Twins: 23 months

Avery opens the front door and yells, “Mom! Eirik and Toren are going truck’in!”

If the strider bikes are available then it doesn’t take long before my twins are gone. Sometimes I lock the bikes in the garage or hobble the brothers by sending the outside without shoes until I get out there.

Photo by J. Curry

“Which way?” I ask. She points across the meadow. I know at a glance if they’ve made it to the paved road because any passing vehicles slow to a snail’s pace. What would you do if you saw baby riding his bike on the road by himself?

The kids need supervision but I need to clean up the fall out from the two full cereal bowls that hit the floor this morning. Sending them all out for a few minutes alone is all I’ve got. Unfortunately, a few minutes is all it takes.

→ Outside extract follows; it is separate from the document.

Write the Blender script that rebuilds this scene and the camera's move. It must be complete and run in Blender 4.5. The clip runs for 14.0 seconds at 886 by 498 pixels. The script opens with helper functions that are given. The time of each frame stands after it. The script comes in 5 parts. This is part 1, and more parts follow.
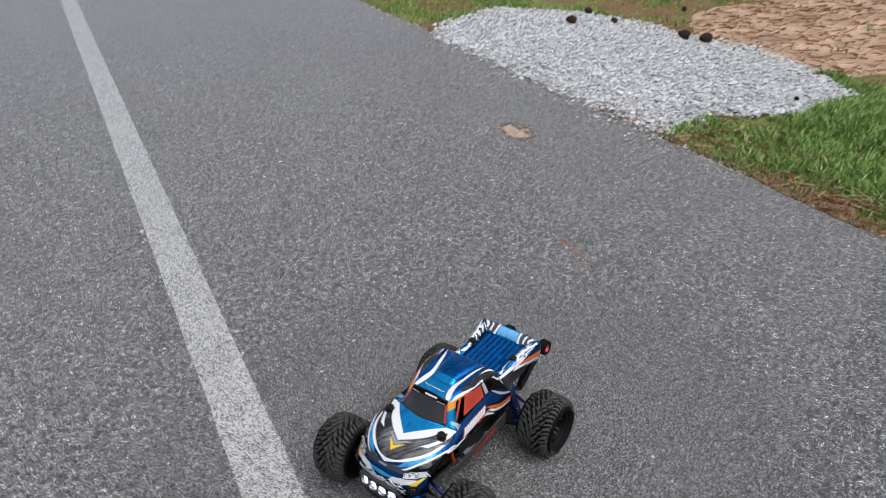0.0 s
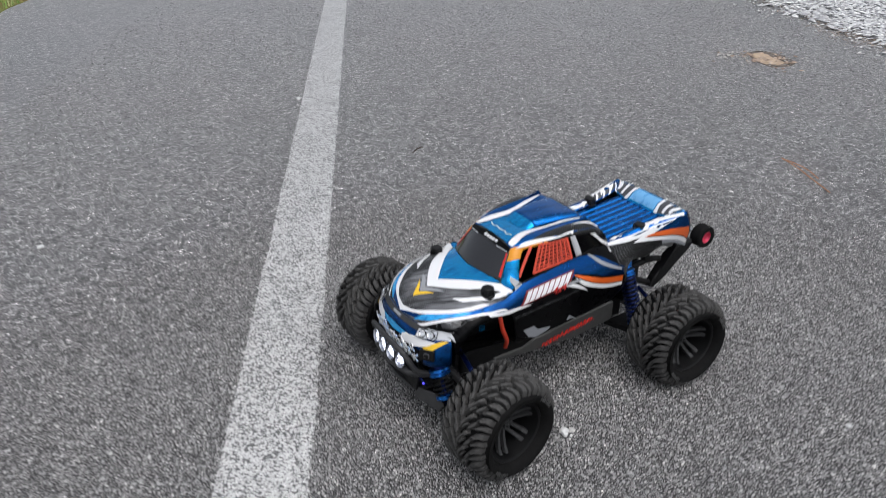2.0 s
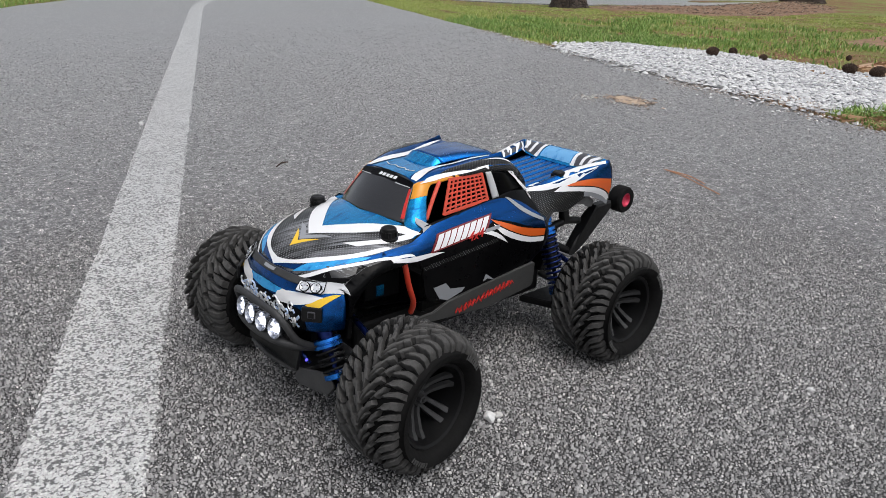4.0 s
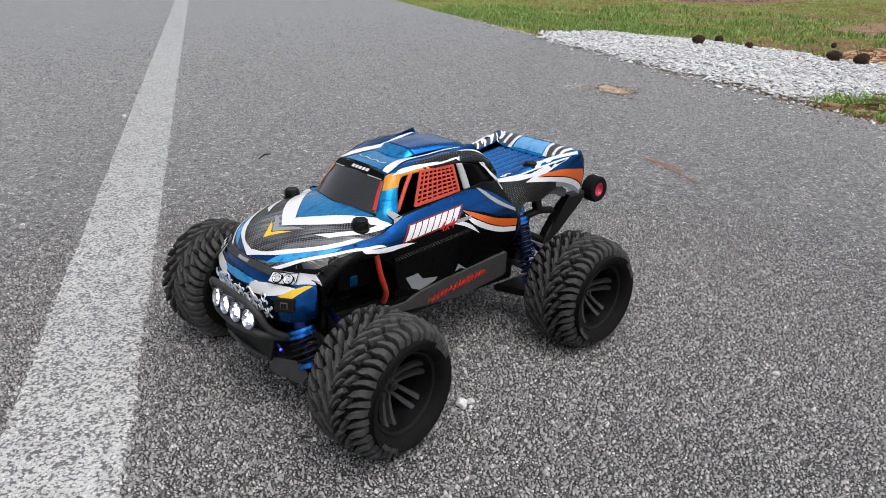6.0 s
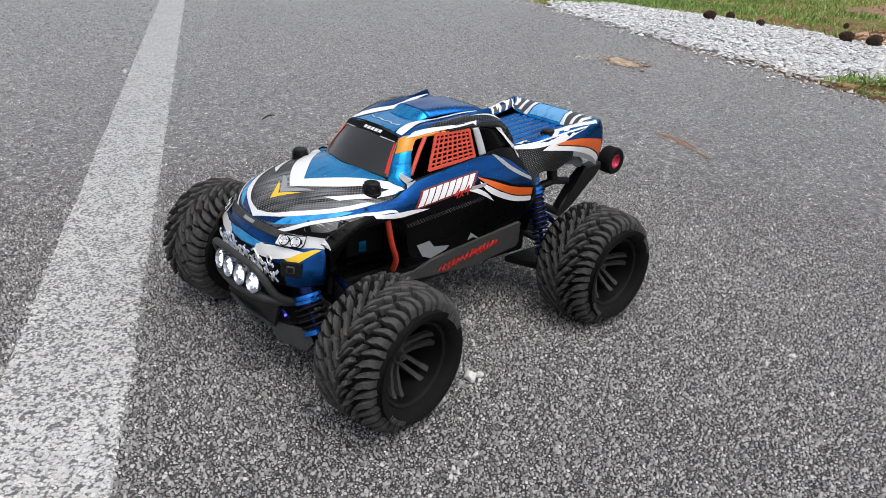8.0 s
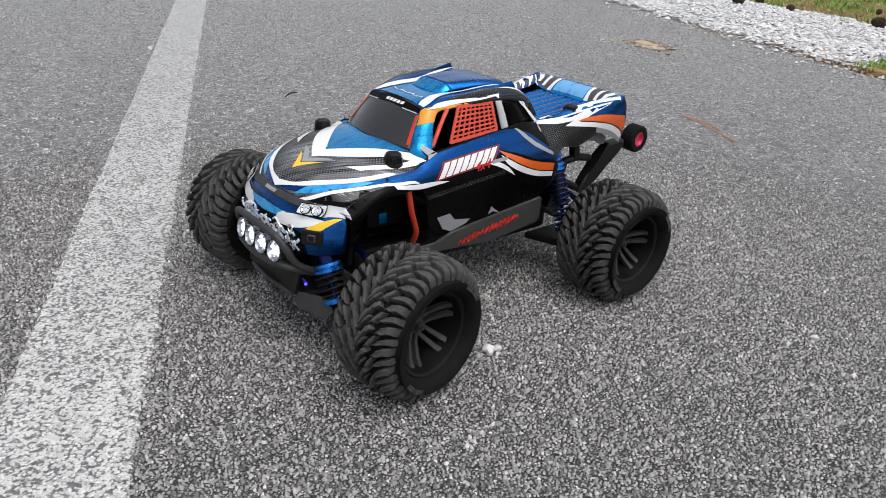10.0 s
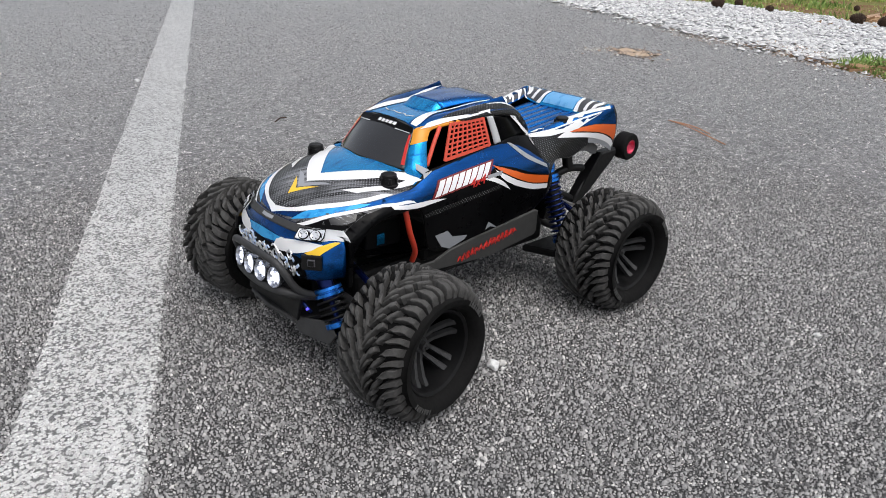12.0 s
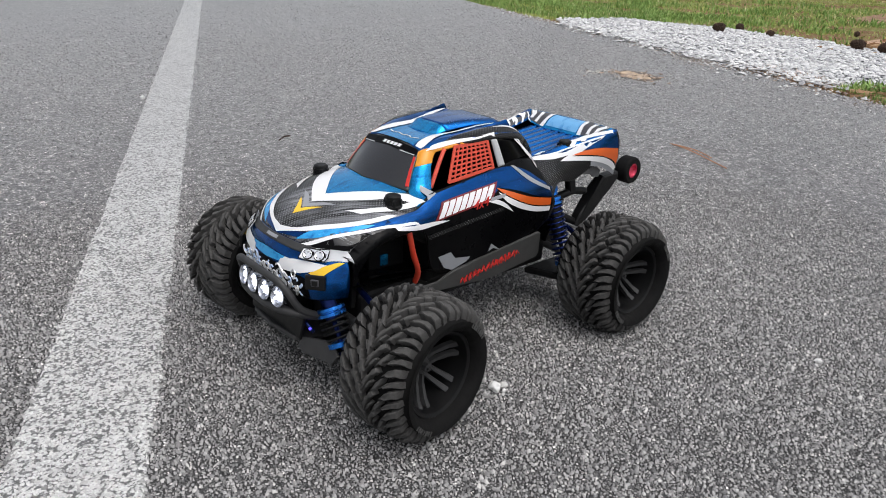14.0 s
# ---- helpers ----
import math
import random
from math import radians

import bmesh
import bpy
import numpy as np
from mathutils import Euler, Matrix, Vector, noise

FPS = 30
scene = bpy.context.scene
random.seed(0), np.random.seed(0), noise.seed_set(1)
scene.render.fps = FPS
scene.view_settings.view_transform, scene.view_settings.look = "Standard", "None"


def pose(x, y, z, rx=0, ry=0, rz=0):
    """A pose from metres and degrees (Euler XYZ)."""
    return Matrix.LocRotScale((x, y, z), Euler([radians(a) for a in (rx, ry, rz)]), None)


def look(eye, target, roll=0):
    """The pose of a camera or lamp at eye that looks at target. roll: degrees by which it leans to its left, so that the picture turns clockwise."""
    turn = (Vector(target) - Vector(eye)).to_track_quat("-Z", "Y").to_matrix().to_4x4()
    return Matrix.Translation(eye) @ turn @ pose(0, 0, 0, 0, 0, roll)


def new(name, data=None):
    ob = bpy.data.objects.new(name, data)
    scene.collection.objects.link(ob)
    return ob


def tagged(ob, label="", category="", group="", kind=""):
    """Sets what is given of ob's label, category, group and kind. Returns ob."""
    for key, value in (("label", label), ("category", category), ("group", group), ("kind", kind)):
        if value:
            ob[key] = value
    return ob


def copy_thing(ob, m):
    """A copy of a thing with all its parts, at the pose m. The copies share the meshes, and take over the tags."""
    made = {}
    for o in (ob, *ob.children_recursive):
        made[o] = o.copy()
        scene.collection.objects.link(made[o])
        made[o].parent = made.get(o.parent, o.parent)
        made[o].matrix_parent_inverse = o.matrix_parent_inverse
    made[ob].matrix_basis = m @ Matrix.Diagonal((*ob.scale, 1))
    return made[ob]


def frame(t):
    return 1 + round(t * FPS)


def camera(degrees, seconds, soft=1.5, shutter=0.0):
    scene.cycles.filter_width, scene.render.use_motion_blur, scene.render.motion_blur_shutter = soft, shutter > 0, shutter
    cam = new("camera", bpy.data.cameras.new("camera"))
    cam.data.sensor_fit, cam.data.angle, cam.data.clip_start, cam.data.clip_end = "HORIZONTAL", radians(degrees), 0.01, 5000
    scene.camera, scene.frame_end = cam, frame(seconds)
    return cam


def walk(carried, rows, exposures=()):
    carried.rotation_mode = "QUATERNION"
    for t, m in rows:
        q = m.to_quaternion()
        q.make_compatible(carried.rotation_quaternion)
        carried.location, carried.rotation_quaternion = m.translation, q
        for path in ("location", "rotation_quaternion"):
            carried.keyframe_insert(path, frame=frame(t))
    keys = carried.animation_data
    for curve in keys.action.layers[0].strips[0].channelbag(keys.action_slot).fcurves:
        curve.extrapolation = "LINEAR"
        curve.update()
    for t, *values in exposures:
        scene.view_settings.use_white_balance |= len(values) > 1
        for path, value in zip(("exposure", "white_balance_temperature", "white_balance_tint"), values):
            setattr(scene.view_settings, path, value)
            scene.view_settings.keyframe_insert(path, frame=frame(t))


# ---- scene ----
cam = camera(61.54, 14.0, soft=0.7, shutter=0.4)
PATH = [
    (0, (0.8430, 0.6275, 1.0391), (0.1533, 0.0926, 0.5512), -0.27),
    (0.5, (0.6551, 0.6906, 0.9871), (0.0507, 0.0935, 0.4597), 0.69),
    (1, (0.5374, 0.7537, 0.9236), (0.0415, 0.0580, 0.4039), 3.39),
    (1.5, (0.5025, 0.7006, 0.8000), (0.0579, -0.0204, 0.2685), -2.72),
    (2, (0.5065, 0.6393, 0.5940), (0.0649, -0.1244, 0.1231), -1.17),
    (2.5, (0.4871, 0.6081, 0.4569), (-0.0809, -0.1027, 0.0421), 2.95),
    (3, (0.4975, 0.5736, 0.4203), (-0.1288, -0.1225, 0.0692), 2.35),
    (3.5, (0.4877, 0.5396, 0.3938), (-0.1308, -0.1616, 0.0391), 2.56),
    (4, (0.4810, 0.5364, 0.3809), (-0.1436, -0.1596, 0.0268), 2.00),
    (4.2, (0.4787, 0.5387, 0.3814), (-0.1417, -0.1620, 0.0291), 2.16),
    (6.3, (0.4735, 0.5580, 0.3869), (-0.1615, -0.1189, 0.0146), 1.40),
    (6.5, (0.4681, 0.5503, 0.3797), (-0.1749, -0.1186, 0.0068), 1.44),
    (7, (0.4721, 0.5423, 0.3797), (-0.1604, -0.1341, 0.0025), 2.87),
    (7.5, (0.4775, 0.5343, 0.3750), (-0.1431, -0.1447, -0.0173), 3.36),
    (7.7, (0.4722, 0.5311, 0.3746), (-0.1515, -0.1428, -0.0216), 3.66),
    (9.8, (0.4664, 0.5387, 0.3627), (-0.1445, -0.1272, -0.0654), 3.57),
    (10, (0.4729, 0.5358, 0.3634), (-0.1263, -0.1447, -0.0584), 4.12),
    (10.5, (0.4804, 0.5321, 0.3617), (-0.1186, -0.1443, -0.0669), 4.18),
    (11, (0.4744, 0.5233, 0.3582), (-0.1183, -0.1625, -0.0642), 0.74),
    (11.5, (0.4783, 0.5254, 0.3613), (-0.1338, -0.1506, -0.0491), 2.15),
    (12, (0.4758, 0.5324, 0.3648), (-0.1342, -0.1503, -0.0375), 1.29),
    (12.5, (0.4812, 0.5348, 0.3693), (-0.1331, -0.1524, -0.0184), 1.78),
    (13, (0.4809, 0.5365, 0.3704), (-0.1390, -0.1465, -0.0159), 1.92),
    (13.5, (0.4811, 0.5365, 0.3662), (-0.1421, -0.1421, -0.0227), 1.79),
    (14, (0.4791, 0.5322, 0.3686), (-0.1366, -0.1583, -0.0111), 1.99),
]
walk(cam, [(t, look(eye, target, roll)) for t, eye, target, roll in PATH], [(0.0, 0.35, 6350, 10), (1.5, 0.37, 6350, 10), (3.0, 0.41, 6500, 10), (6.5, 0.50, 6550, 10), (10.0, 0.57, 6550, 10), (12.0, 0.59, 6550, 10), (14.0, 0.54, 6550, 10)])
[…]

Other children go truckin’ once or twice in their toddlerhoods. My twins escape once or twice a day. I spoke with a mother of adult twins who remembers the same problem. “I learned to make use of attractive nuisances,” she said. “Set up something great halfway to the road. Some new toys, maybe? Or a coffee can full of Oreos? Anything to slow them down.”

So far, no vehicles have stopped. “Grab your bike and go after them,” I say to my five-year-old. Meanwhile, I grab some water, snacks, spare diapers, wipes, and the stroller, and hustle to catch up to the adventurers. Thus the day begins.

A neighbor told me about the time his toddler son took off on a strider with the dog at his heels. When dad caught up, he asked the boy, “What were you thinking?!”

The child looked at him straight-faced and said, “I just thought I was my own boss.”

I’m not sure when a child becomes their own boss but I am interested to know what words little people find important to master. For my guys, the list includes go, bird, duck, dog, shirt, pants, bowl, spoon, chair, truck, bus, ear, socks, box, book, hold, up, down, hug, water, milk in cup (bak!), buckle, cracker, cookie, waffle, syrup, cold, outside, other-shoe, and let’s go!

They are also finding ways to communicate bigger concepts – I’m hot; take off my jacket?I’m sick and my ear hurts. I don’t want a blanket. Can I play with water? I’m not wearing a diaper and I need to go potty. My brother pooped. Move this big bike, please?, I love you. Can I wear this backpack? Will you put this diaper on my head like a hat?

The brothers often remind me of funny dude pairs from the 1990s: Wayne’s world. Dumb and dumber. Beevus and Butthead. Bert and Ernie. Of course, what they think is hilarious is pushing the dining room table around, walking backwards with their eyes closed, spitting water, quickly shaking their heads back-and-forth, yelling, and letting their feet slide wider and wider apart until their droopy diapers hang to their knees.

At this juncture, all of the helpful systems that worked for these guys as babies are fading with the setting sun but there don’t seem to be any function-able big-kid systems appearing on the horizon.

They refuse high chairs and lids. They won’t be buckled into strollers or high chairs. They insist on getting their own water and take the lids off of their cups. They hate diapers but aren’t quite ready for potty training.

I tried to interest Toren in potty training by teaching him to pee off the porch. He stood there for a few minutes with his pants down, but nothing happened. Without missing a beat he switched gears and spat instead.

Eirik keeps us all laughing. Whenever the room goes quiet he’ll look at me intentionally and pant like a dog or hop like a frog. When I need to brush his teeth I get silly so laughter will open his mouth. He can’t help himself. It’s like that scene in Roger Rabbit where the ‘toon can’t help but finish… shave and a haircut

Eirik is skinny and wiggly and especially good at escaping from buckles. I have a habit of loading the twins up in the car so I can finish getting ready for the day’s adventure. By the time I return with the sandwiches, Eirik will be in the front seat “driving.” He killed my car battery twice last week.

I buckle him again, tighten the straps again, but he only laughs as if to say, You expect that to hold me?